Sculptor-turned-engineer Chuck Hoberman has a particularly compelling sphere of influence-literally.
Hoberman takes the shapes found in nature (geodesic spheres, helicoids, hyperbolic paraboloids) and combines them with science to create structures that challenge the mind and delight the imagination.
Hoberman says he is inspired by the "smooth process of complex physical transformations in size and shape," and so he has transferred, via technology, nature's most sublime metamorphoses, such as the blossoming and closing of a flower, into man-made structures.
Hoberman has been recreating these processes for beauty and function over the span of his career, from folding bleachers to folding maps and from toys to bridges.
Among his creations are the Hoberman Flight Ring, collapsible ultraweight flying discs, and the Hoberman Sphere, the 18-foot, 700-pound sculpture installed at the Liberty Science Center in Jersey City, New Jersey.
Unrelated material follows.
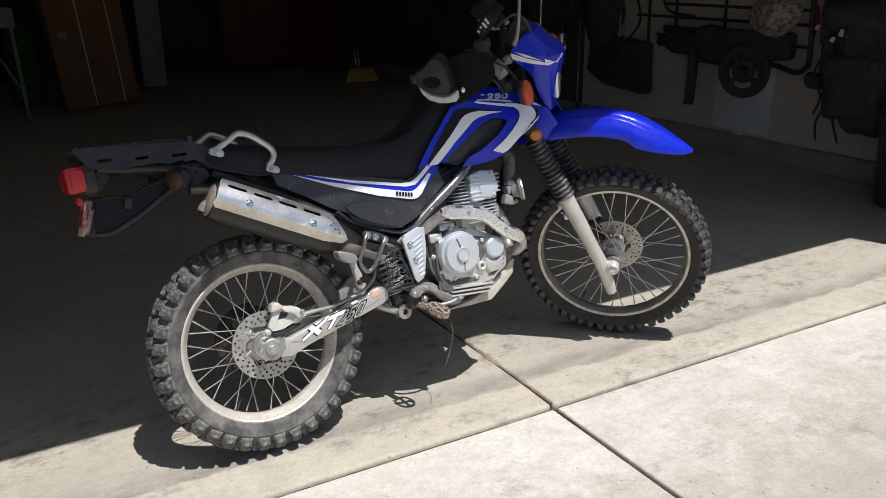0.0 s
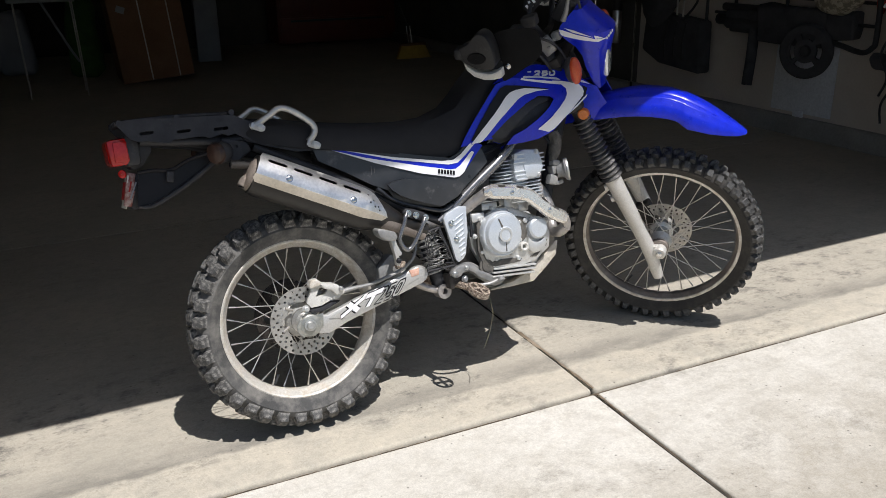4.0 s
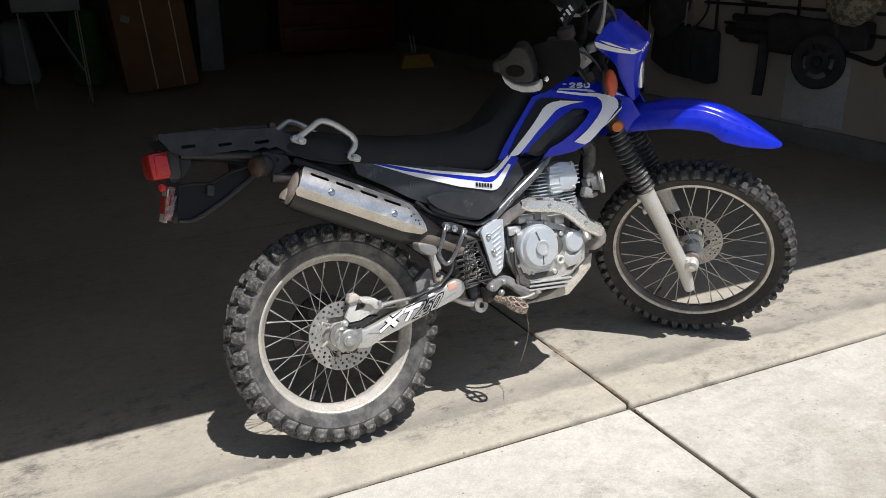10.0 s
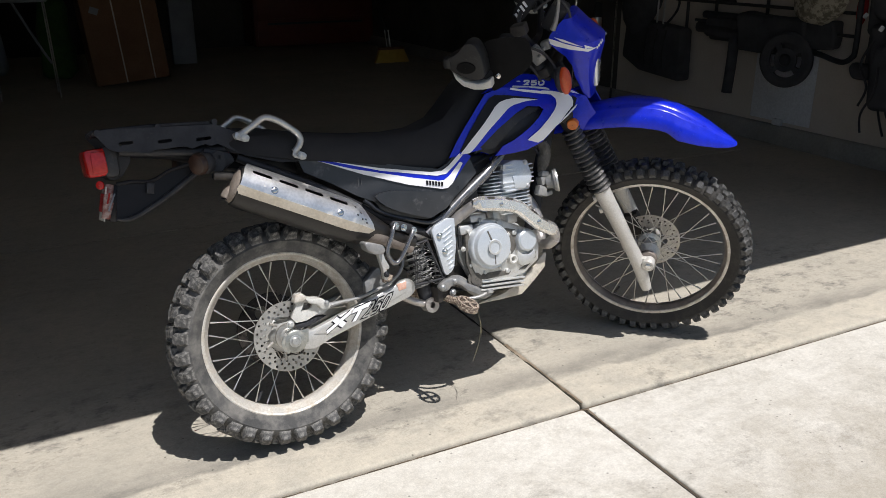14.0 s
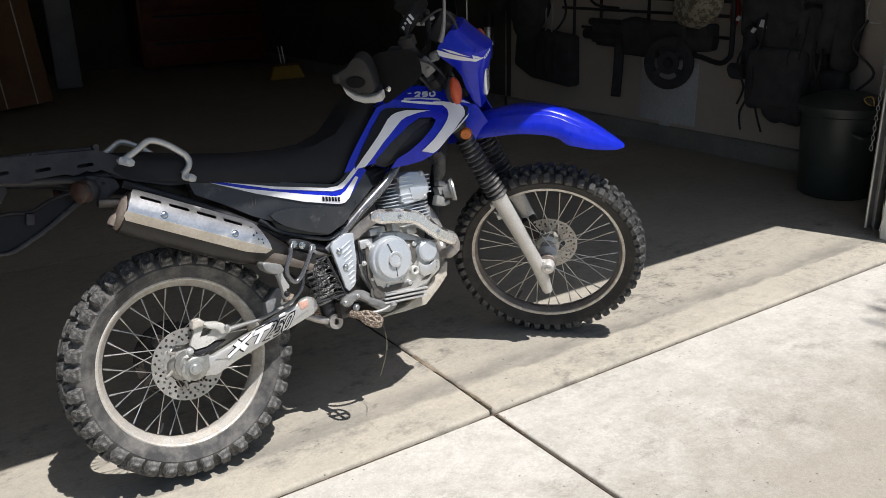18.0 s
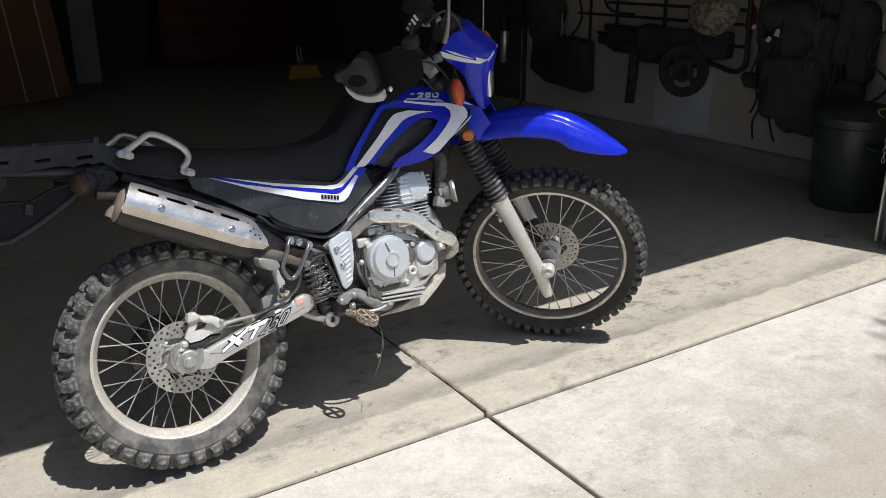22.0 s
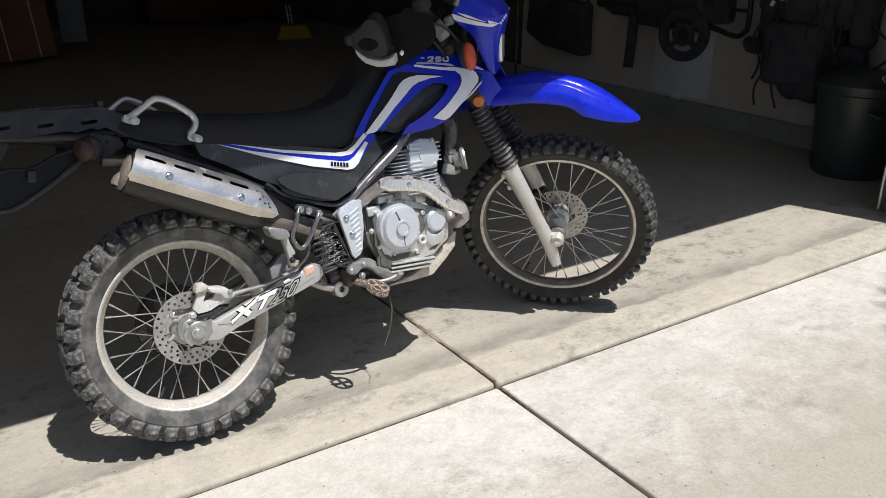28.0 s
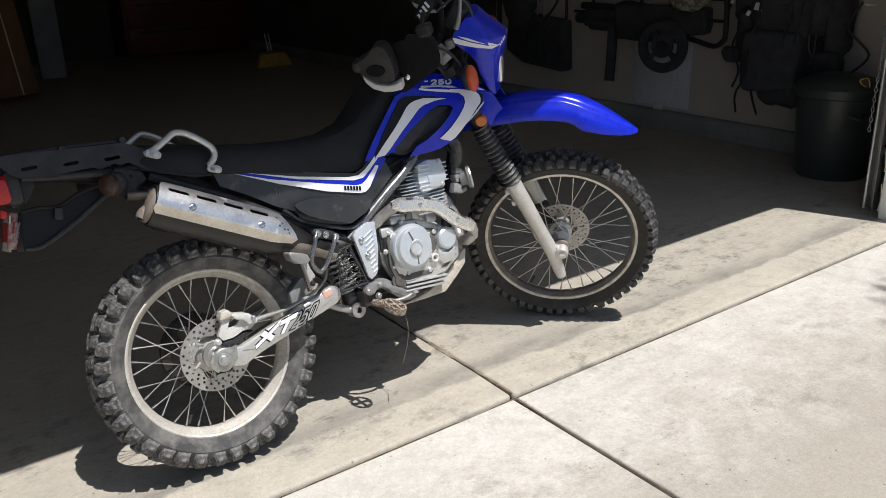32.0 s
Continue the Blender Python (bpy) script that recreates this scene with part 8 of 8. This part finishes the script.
for k in range(4):
    bm = bmesh.new()
    block(bm, (-0.026 + 0.016 * k, -0.0908, 0.0), (0.008, 0.002, 0.022), 0, pose(0, 0, 0, 0, 20, 0))
    part("logo_block", bm, M["white"], pad)
bm = bmesh.new()
tube(bm, [(1.108, -0.1, 1.215), (1.118, -0.1, 1.243), (1.126, -0.1, 1.287), (1.13, -0.1, 1.34), (1.134, -0.1, 1.4)], [0.01, 0.008, 0.0055, 0.0055, 0.0055], 10)
part("mirror_stalk", bm, M["cradle"], bar, "grey mirror stalk")
for s in (-1, 1):
    bm = bmesh.new()
    tube(bm, [(0.958, s * 0.305, 1.21), (0.915, s * 0.42, 1.198)], 0.017, 14, smooth=False)
    tube(bm, [(0.965, s * 0.285, 1.212), (0.96, s * 0.3, 1.21)], 0.026, 16, smooth=False)
    part("grip", bm, M["boot"], bar, "black rubber grip")
    bm = bmesh.new()
    outer = [(0.973, 1.163), (0.953, 1.2), (0.945, 1.227), (0.954, 1.258), (1.016, 1.268), (1.07, 1.26), (1.088, 1.219), (1.084, 1.174), (1.03, 1.136), (0.977, 1.103), (0.967, 1.12), (0.97, 1.14)]
    outer = [(q.x, q.y) for q in cr([Vector((*q, 0)) for q in outer + outer[:1]], 3)[:-1]]
    sheet(bm, outer, lambda u, v: Vector((u, s * (0.375 - 0.5 * max(0, u - 0.95) ** 2 * 4 - 0.6 * (v - 1.15) ** 2), v)), 0.004, (), 0.02)
    hg2 = part("grip_guard", bm, M["guard"], bike, "smoked black plastic guard before the grip", ST)
    bolt(hg2, (0.987, s * 0.372, 1.151), 0.007, 0.004, (0, s, 0), M["chrome"])
    bm = bmesh.new()
    shell = [(0.839, 1.204), (0.846, 1.222), (0.868, 1.234), (0.886, 1.247), (0.902, 1.266), (0.92, 1.273), (0.94, 1.264), (0.955, 1.235), (0.963, 1.2), (0.962, 1.168), (0.93, 1.158), (0.899, 1.165), (0.864, 1.183)]
    prism(bm, [(q.x, q.y) for q in cr([Vector((*q, 0)) for q in shell + shell[:1]], 3)[:-1]], s * 0.405 - 0.035, s * 0.405 + 0.035, 0.016)
    block(bm, (0.848, s * 0.42, 1.208), (0.028, 0.05, 0.034), 0.01)
    ge = part("guard_end", bm, M["guard_end"], hg2, "grey rounded guard end")
    bm = bmesh.new()
    lathe(bm, [(0.03, 0.0), (0.029, 0.004), (0.001, 0.005)], (0.908, s * 0.441, 1.198), (0, s, 0), 24)
    for v in bm.verts:
        v.co.z = 1.198 + (v.co.z - 1.198) * 0.6
    part("recess", bm, M["guard"], ge)
    bm = bmesh.new()
    prism(bm, [(0.858, 1.186), (0.88, 1.166), (0.9, 1.153), (0.94, 1.147), (0.962, 1.152), (0.982, 1.164), (0.985, 1.134), (0.955, 1.127), (0.925, 1.126), (0.892, 1.136), (0.87, 1.156)], s * 0.415 - 0.02, s * 0.415 + 0.02, 0.006)
    part("pale_strip", bm, M["offwhite"], ge, "off-white lower strip")
    bm = bmesh.new()
    tube(bm, [(1.0, s * 0.22, 1.2), (1.01, s * 0.28, 1.19), (0.99, s * 0.335, 1.185)], [0.008, 0.007, 0.006], 10)
    part("lever", bm, M["forkp"], bar)
    bm = bmesh.new()
    block(bm, (0.985, s * 0.22, 1.215), (0.05, 0.05, 0.04), 0.01)
    part("switch_block", bm, M["black"], bar)
bm = bmesh.new()
block(bm, (1.02, -0.2, 1.245), (0.05, 0.05, 0.035), 0.006, pose(0, 0, 0, 0, -14, 0))
rs = part("brake_reservoir", bm, M["black_pipe"], bike, "", ST)
bm = bmesh.new()
block(bm, (1.06, -0.13, 1.14), (0.045, 0.03, 0.06), 0.006, pose(0, 0, 0, 0, -40, 0))
block(bm, (1.085, -0.1, 1.165), (0.03, 0.03, 0.03), 0.006, pose(0, 0, 0, 0, -20, 0))
clampp = part("clamp_piece", bm, M["cradle"], bike, "", ST)
for x, z in ((1.065, 1.168), (1.087, 1.168), (1.07, 1.14)):
    bolt(clampp, (x, -0.148, z), 0.005, 0.008, (0, -1, 0), M["cradle"])
bm = bmesh.new()
block(bm, (1.1, 0, 1.235), (0.06, 0.11, 0.09), 0.015, pose(0, 0, 0, 0, 30, 0))
part("meter", bm, M["black"], bike, "black instrument housing", ST)
bm = bmesh.new()
for pts in ([(1.0, -0.2, 1.2), (1.09, -0.15, 1.15), (1.13, -0.09, 1.04), (1.09, -0.06, 0.95)], [(1.05, -0.12, 1.28), (1.12, -0.1, 1.32), (1.16, -0.06, 1.24), (1.13, -0.07, 1.1)], [(0.99, -0.24, 1.2), (1.06, -0.17, 1.1), (1.08, -0.1, 1.0)]):
    tube(bm, pts, 0.0045, 7)
part("control_cable", bm, M["black"], bike, "loops of black control cable", ST)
The Expanding Hypar is a 5000-pound sculpture at the California Science Center, and the Expanding Helicoid sculpture, modeled on the double helix structure of DNA, is housed at Akron, Ohio's Inventure Place.
Hoberman holds a number of patents for unfolding structures, and his products have received a variety of awards, including a 1990 Silver Award from the Industrial Design Society of America and a 1991 award from the National Endowment for the Arts.
He continues to create structures both large and small, ranging from Expandagon, a geometrically dynamic building kit for children, to a retractable dome for Expo 2000 in Hannover, Germany.